Nora subía las escaleras huyendo del fuego que la perseguía a sus espaldas. Buscaba un refugio donde las llamas no pudieran encontrarla, donde sus padres la recogieran y se la llevaran lejos de allí. Tenía apenas seis años, sus piernas eran muy cortas para avanzar rápidamente por los oscuros peldaños, su pelo castaño ondeaba a la voz del miedo, y el pánico que sentía la hacía estremecer a cada paso.
Alcanzó la parte más alta del edificio. No había tejado, era una enorme azotea rodeada de los techos de los demás bloques de apartamentos. Pensó en su familia; no recordaba haberlos visto antes de salir por la puerta de su casa. Solo escuchó la voz nerviosa de su padre llamando a los bomberos; pero estos no llegaban.
Nora estaba asustada y temblorosa. Notaba la boca seca, ardor en los párpados y sibilancia en su pecho al respirar. Se miró las manos, eran arrugadas y estaban llenas de manchas por el paso del tiempo. Su camisón dejaba un hombro al descubierto y tenía los pies descalzos. Su pelo ahora era gris, caían mechones plateados alrededor de su cuello. Olió su cabello a humo y empezó a sollozar.

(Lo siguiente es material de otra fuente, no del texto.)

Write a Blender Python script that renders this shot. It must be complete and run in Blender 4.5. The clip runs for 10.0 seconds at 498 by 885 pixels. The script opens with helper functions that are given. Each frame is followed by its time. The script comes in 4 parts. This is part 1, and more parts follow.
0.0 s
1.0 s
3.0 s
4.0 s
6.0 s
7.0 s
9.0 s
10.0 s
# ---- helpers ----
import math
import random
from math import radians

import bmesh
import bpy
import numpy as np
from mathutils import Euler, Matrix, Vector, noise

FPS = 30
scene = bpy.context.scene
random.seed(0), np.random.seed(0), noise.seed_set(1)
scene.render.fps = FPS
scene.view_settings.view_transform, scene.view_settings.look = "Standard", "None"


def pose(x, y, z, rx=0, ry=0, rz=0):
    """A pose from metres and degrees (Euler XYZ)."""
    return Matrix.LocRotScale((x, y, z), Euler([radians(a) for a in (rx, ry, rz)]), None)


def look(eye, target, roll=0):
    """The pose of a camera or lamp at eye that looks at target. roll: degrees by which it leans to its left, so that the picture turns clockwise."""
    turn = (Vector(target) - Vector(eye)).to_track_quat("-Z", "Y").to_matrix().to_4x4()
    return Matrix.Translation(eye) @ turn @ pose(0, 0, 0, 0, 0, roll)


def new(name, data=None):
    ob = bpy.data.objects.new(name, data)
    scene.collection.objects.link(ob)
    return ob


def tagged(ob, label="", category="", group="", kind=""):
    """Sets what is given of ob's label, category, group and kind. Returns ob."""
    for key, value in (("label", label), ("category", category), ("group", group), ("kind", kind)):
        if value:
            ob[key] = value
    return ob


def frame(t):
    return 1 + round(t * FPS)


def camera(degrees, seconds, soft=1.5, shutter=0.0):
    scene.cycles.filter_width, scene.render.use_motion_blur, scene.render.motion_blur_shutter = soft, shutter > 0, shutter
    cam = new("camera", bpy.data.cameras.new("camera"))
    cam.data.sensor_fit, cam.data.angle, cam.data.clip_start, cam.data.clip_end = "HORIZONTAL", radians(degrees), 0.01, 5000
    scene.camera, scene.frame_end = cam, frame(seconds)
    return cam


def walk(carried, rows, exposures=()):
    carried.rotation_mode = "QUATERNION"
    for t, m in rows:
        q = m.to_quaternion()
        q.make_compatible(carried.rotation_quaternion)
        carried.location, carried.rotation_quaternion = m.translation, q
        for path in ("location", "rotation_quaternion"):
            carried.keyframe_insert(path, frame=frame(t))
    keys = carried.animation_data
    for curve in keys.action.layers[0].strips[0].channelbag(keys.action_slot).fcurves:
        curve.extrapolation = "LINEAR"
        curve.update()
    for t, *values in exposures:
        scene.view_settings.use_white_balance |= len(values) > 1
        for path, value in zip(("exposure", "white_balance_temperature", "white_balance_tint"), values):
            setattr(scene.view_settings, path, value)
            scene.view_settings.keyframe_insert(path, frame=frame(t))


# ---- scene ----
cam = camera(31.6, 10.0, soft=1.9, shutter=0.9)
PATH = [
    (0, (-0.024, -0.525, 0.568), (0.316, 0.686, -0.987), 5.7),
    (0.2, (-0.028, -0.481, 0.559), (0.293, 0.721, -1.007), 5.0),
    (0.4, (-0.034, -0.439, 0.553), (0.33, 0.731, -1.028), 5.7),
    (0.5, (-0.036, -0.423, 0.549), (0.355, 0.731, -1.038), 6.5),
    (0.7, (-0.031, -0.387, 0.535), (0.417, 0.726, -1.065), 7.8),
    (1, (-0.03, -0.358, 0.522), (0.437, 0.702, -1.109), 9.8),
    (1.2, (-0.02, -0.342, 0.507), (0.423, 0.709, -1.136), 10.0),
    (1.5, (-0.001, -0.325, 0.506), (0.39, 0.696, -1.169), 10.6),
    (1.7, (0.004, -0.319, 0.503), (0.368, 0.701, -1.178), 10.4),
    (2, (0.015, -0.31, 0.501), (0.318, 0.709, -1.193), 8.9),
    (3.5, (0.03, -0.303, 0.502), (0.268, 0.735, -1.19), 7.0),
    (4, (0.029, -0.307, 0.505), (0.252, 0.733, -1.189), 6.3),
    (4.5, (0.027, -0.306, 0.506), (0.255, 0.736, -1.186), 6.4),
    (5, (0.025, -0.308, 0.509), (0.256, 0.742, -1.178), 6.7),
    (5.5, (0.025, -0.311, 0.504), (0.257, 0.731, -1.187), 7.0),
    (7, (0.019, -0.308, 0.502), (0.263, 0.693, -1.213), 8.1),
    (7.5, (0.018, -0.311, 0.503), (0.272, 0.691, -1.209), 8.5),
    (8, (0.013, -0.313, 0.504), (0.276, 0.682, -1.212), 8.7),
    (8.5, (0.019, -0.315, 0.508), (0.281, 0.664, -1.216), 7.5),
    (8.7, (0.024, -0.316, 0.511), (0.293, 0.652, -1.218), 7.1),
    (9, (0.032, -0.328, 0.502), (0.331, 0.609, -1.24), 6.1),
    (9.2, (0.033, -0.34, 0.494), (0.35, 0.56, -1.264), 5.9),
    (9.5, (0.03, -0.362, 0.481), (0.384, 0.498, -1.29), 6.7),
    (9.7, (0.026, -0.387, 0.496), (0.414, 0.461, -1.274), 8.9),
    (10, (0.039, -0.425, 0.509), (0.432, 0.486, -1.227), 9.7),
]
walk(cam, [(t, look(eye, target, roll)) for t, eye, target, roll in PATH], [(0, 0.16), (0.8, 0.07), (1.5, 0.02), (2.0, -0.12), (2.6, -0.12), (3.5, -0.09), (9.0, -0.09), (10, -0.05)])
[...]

Las llamas no tardarían en subir hasta ella, siempre lo hacían. En todos sus sueños, el fuego la encontraba y la amenazaba sin piedad hasta que despertaba atemorizada.
Un fuerte efluvio a combustible y muerte la hizo volver de su letargo, la inhalación de las toxinas la arrastraron a un estado de asfixia y envenenamiento, del cual solo ella era culpable.
Mientras, una Nora anciana iba cerrando sus ojos y rindiéndose a la muerte. Pensaba en su familia, y en ese terrible incencio que un vecino alcohólico provocó cuando ella era niña, donde murieron veintiseis personas.
Solo ella se salvó. Pero la pena no la dejó vivir en paz.